— Source material —

•••••

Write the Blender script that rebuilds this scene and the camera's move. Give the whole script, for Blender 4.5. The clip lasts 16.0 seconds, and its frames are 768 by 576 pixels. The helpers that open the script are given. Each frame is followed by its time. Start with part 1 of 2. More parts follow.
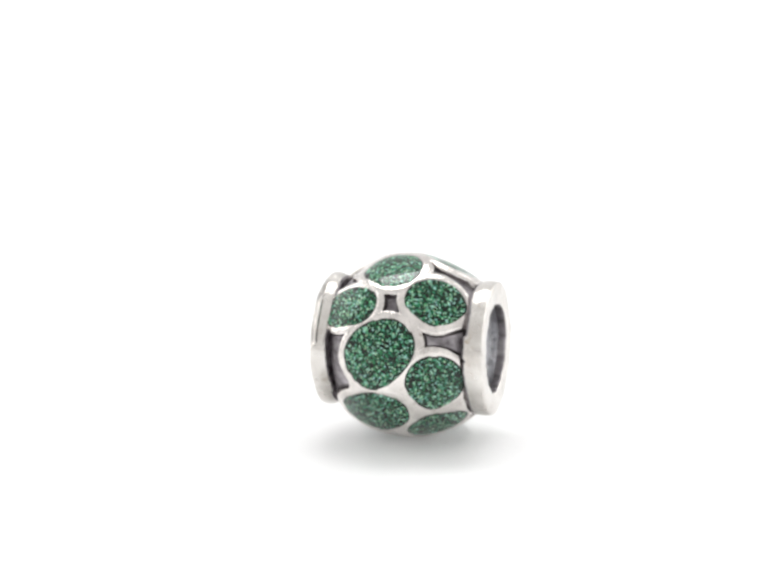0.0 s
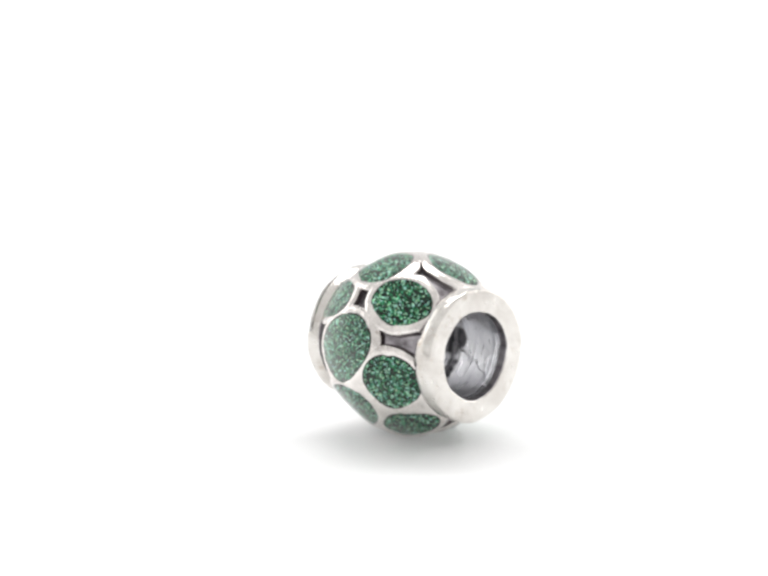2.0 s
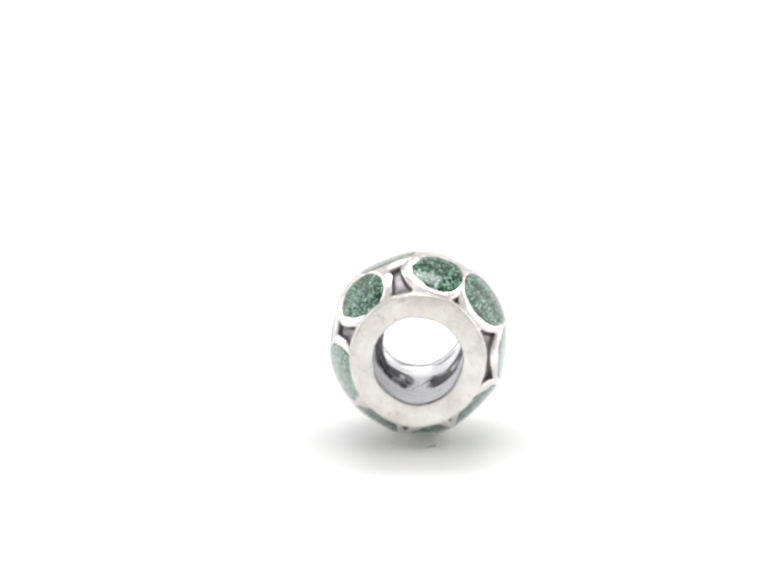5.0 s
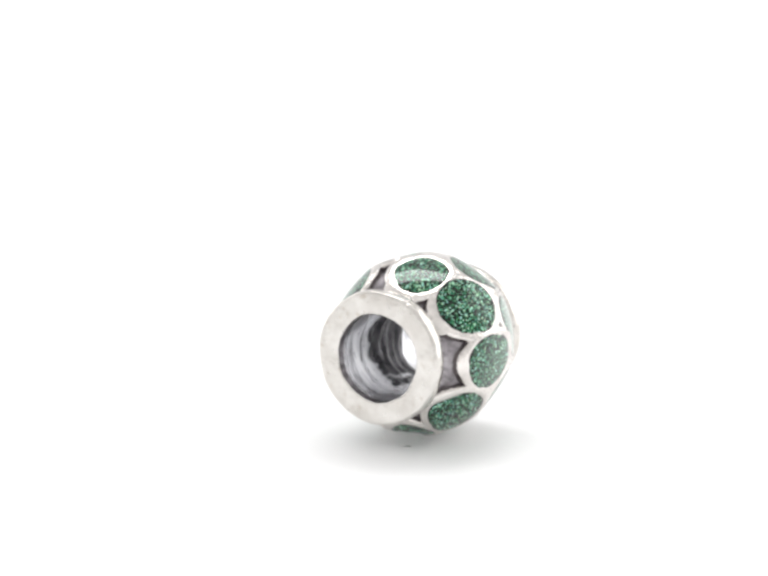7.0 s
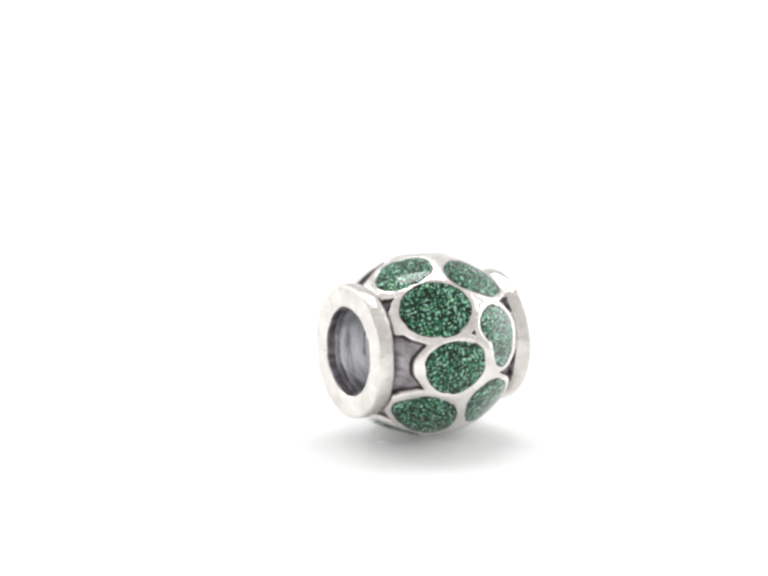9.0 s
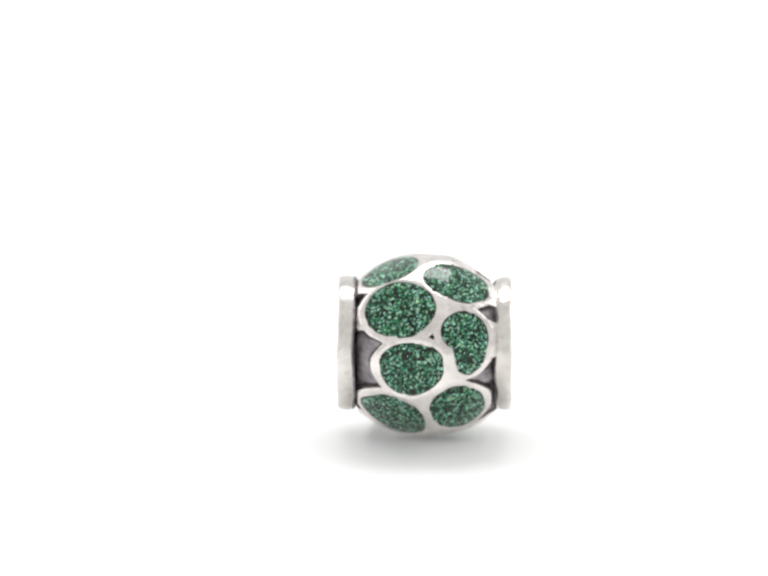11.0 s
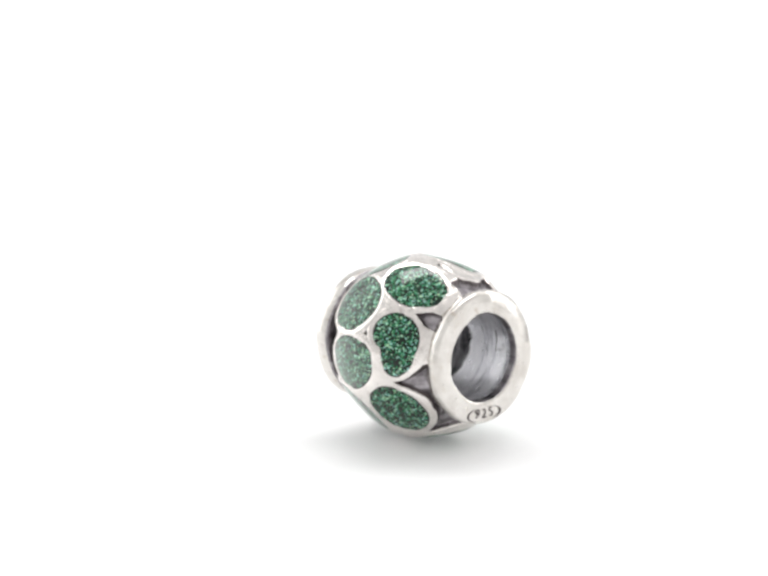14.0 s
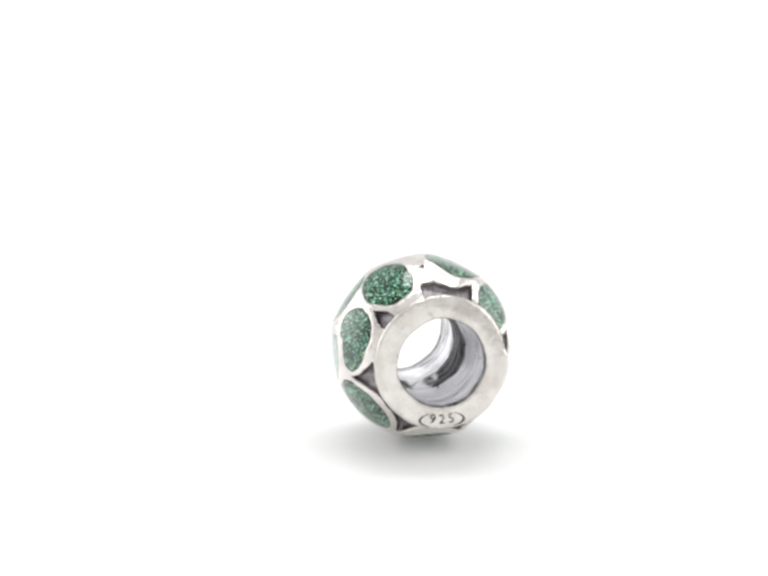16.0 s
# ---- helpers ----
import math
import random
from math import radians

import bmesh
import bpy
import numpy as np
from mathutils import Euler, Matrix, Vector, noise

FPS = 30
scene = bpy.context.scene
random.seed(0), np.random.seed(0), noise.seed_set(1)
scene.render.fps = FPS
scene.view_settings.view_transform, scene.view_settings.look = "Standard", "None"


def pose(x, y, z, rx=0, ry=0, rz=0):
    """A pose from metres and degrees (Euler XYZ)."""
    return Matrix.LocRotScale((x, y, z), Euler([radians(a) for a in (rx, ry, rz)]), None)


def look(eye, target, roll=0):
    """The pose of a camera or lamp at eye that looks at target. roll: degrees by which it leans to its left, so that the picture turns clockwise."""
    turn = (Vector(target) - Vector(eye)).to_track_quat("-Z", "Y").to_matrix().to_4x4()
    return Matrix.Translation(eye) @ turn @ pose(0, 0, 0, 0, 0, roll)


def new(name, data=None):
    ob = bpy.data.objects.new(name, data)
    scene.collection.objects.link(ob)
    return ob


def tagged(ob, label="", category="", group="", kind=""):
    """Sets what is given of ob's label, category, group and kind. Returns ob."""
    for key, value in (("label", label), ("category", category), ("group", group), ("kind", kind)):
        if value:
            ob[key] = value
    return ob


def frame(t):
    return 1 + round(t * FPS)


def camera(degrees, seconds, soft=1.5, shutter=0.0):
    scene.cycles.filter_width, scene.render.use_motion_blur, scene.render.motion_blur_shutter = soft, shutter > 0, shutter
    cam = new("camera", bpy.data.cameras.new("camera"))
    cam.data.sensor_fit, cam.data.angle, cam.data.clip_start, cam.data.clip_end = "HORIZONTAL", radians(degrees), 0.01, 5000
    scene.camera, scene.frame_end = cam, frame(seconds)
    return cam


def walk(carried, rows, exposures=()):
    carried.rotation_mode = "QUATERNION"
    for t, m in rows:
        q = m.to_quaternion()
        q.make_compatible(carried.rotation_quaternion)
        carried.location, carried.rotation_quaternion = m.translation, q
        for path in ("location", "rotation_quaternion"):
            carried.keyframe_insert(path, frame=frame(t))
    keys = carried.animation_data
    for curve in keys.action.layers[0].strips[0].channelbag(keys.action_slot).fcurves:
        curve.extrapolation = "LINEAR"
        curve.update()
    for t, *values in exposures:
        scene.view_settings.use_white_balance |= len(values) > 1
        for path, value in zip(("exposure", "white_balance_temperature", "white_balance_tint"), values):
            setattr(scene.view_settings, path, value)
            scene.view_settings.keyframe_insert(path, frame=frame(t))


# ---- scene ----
# A 10 mm silver charm bead turns on a white studio table, seen from 16 cm.
MM = 0.001
cam = camera(14.89, 16.0, soft=3.0)
EYE = pose(0, -0.158, 0.041085, 78.2, 0, 0.738)
walk(cam, [(0.0, EYE), (16.0, EYE)])

# ---- light: white light tent, a strip softbox above and behind the bead, a diffuser on either side ----
world = bpy.data.worlds.new("light_tent")
scene.world = world
world.use_nodes = True
world.node_tree.nodes["Background"].inputs[0].default_value = (0.99, 0.985, 0.98, 1)
world.node_tree.nodes["Background"].inputs[1].default_value = 0.875


def softbox(name, eye, target, width, height, power):
    data = bpy.data.lights.new(name, "AREA")
    data.shape, data.size, data.size_y, data.energy = "RECTANGLE", width, height, power
    ob = new(name, data)
    ob.matrix_world = look(eye, target)
    return ob


softbox("softbox_top", (0.0, 0.33, 0.76), (0, 0, 0), 0.54, 0.20, 2.7)
softbox("softbox_left", (-0.46, 0.24, 0.20), (0, 0, 0.005), 0.40, 0.40, 0.58)
softbox("softbox_right", (0.46, 0.24, 0.20), (0, 0, 0.005), 0.40, 0.40, 0.72)


# ---- materials ----
def material(name):
    m = bpy.data.materials.new(name)
    m.use_nodes = True
    nt = m.node_tree
    return m, nt, nt.nodes["Principled BSDF"]


def link(nt, a, b):
    nt.links.new(a, b)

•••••

— Task to complete —
Reproduce every line exactly and omit all pictures.

— Solution —
Write the Blender script that rebuilds this scene and the camera's move. Give the whole script, for Blender 4.5. The clip lasts 16.0 seconds, and its frames are 768 by 576 pixels. The helpers that open the script are given. Each frame is followed by its time. Start with part 1 of 2. More parts follow.
0.0 s
2.0 s
5.0 s
7.0 s
9.0 s
11.0 s
14.0 s
16.0 s
# ---- helpers ----
import math
import random
from math import radians

import bmesh
import bpy
import numpy as np
from mathutils import Euler, Matrix, Vector, noise

FPS = 30
scene = bpy.context.scene
random.seed(0), np.random.seed(0), noise.seed_set(1)
scene.render.fps = FPS
scene.view_settings.view_transform, scene.view_settings.look = "Standard", "None"


def pose(x, y, z, rx=0, ry=0, rz=0):
    """A pose from metres and degrees (Euler XYZ)."""
    return Matrix.LocRotScale((x, y, z), Euler([radians(a) for a in (rx, ry, rz)]), None)


def look(eye, target, roll=0):
    """The pose of a camera or lamp at eye that looks at target. roll: degrees by which it leans to its left, so that the picture turns clockwise."""
    turn = (Vector(target) - Vector(eye)).to_track_quat("-Z", "Y").to_matrix().to_4x4()
    return Matrix.Translation(eye) @ turn @ pose(0, 0, 0, 0, 0, roll)


def new(name, data=None):
    ob = bpy.data.objects.new(name, data)
    scene.collection.objects.link(ob)
    return ob


def tagged(ob, label="", category="", group="", kind=""):
    """Sets what is given of ob's label, category, group and kind. Returns ob."""
    for key, value in (("label", label), ("category", category), ("group", group), ("kind", kind)):
        if value:
            ob[key] = value
    return ob


def frame(t):
    return 1 + round(t * FPS)


def camera(degrees, seconds, soft=1.5, shutter=0.0):
    scene.cycles.filter_width, scene.render.use_motion_blur, scene.render.motion_blur_shutter = soft, shutter > 0, shutter
    cam = new("camera", bpy.data.cameras.new("camera"))
    cam.data.sensor_fit, cam.data.angle, cam.data.clip_start, cam.data.clip_end = "HORIZONTAL", radians(degrees), 0.01, 5000
    scene.camera, scene.frame_end = cam, frame(seconds)
    return cam


def walk(carried, rows, exposures=()):
    carried.rotation_mode = "QUATERNION"
    for t, m in rows:
        q = m.to_quaternion()
        q.make_compatible(carried.rotation_quaternion)
        carried.location, carried.rotation_quaternion = m.translation, q
        for path in ("location", "rotation_quaternion"):
            carried.keyframe_insert(path, frame=frame(t))
    keys = carried.animation_data
    for curve in keys.action.layers[0].strips[0].channelbag(keys.action_slot).fcurves:
        curve.extrapolation = "LINEAR"
        curve.update()
    for t, *values in exposures:
        scene.view_settings.use_white_balance |= len(values) > 1
        for path, value in zip(("exposure", "white_balance_temperature", "white_balance_tint"), values):
            setattr(scene.view_settings, path, value)
            scene.view_settings.keyframe_insert(path, frame=frame(t))


# ---- scene ----
# A 10 mm silver charm bead turns on a white studio table, seen from 16 cm.
MM = 0.001
cam = camera(14.89, 16.0, soft=3.0)
EYE = pose(0, -0.158, 0.041085, 78.2, 0, 0.738)
walk(cam, [(0.0, EYE), (16.0, EYE)])

# ---- light: white light tent, a strip softbox above and behind the bead, a diffuser on either side ----
world = bpy.data.worlds.new("light_tent")
scene.world = world
world.use_nodes = True
world.node_tree.nodes["Background"].inputs[0].default_value = (0.99, 0.985, 0.98, 1)
world.node_tree.nodes["Background"].inputs[1].default_value = 0.875


def softbox(name, eye, target, width, height, power):
    data = bpy.data.lights.new(name, "AREA")
    data.shape, data.size, data.size_y, data.energy = "RECTANGLE", width, height, power
    ob = new(name, data)
    ob.matrix_world = look(eye, target)
    return ob


softbox("softbox_top", (0.0, 0.33, 0.76), (0, 0, 0), 0.54, 0.20, 2.7)
softbox("softbox_left", (-0.46, 0.24, 0.20), (0, 0, 0.005), 0.40, 0.40, 0.58)
softbox("softbox_right", (0.46, 0.24, 0.20), (0, 0, 0.005), 0.40, 0.40, 0.72)


# ---- materials ----
def material(name):
    m = bpy.data.materials.new(name)
    m.use_nodes = True
    nt = m.node_tree
    return m, nt, nt.nodes["Principled BSDF"]


def link(nt, a, b):
    nt.links.new(a, b)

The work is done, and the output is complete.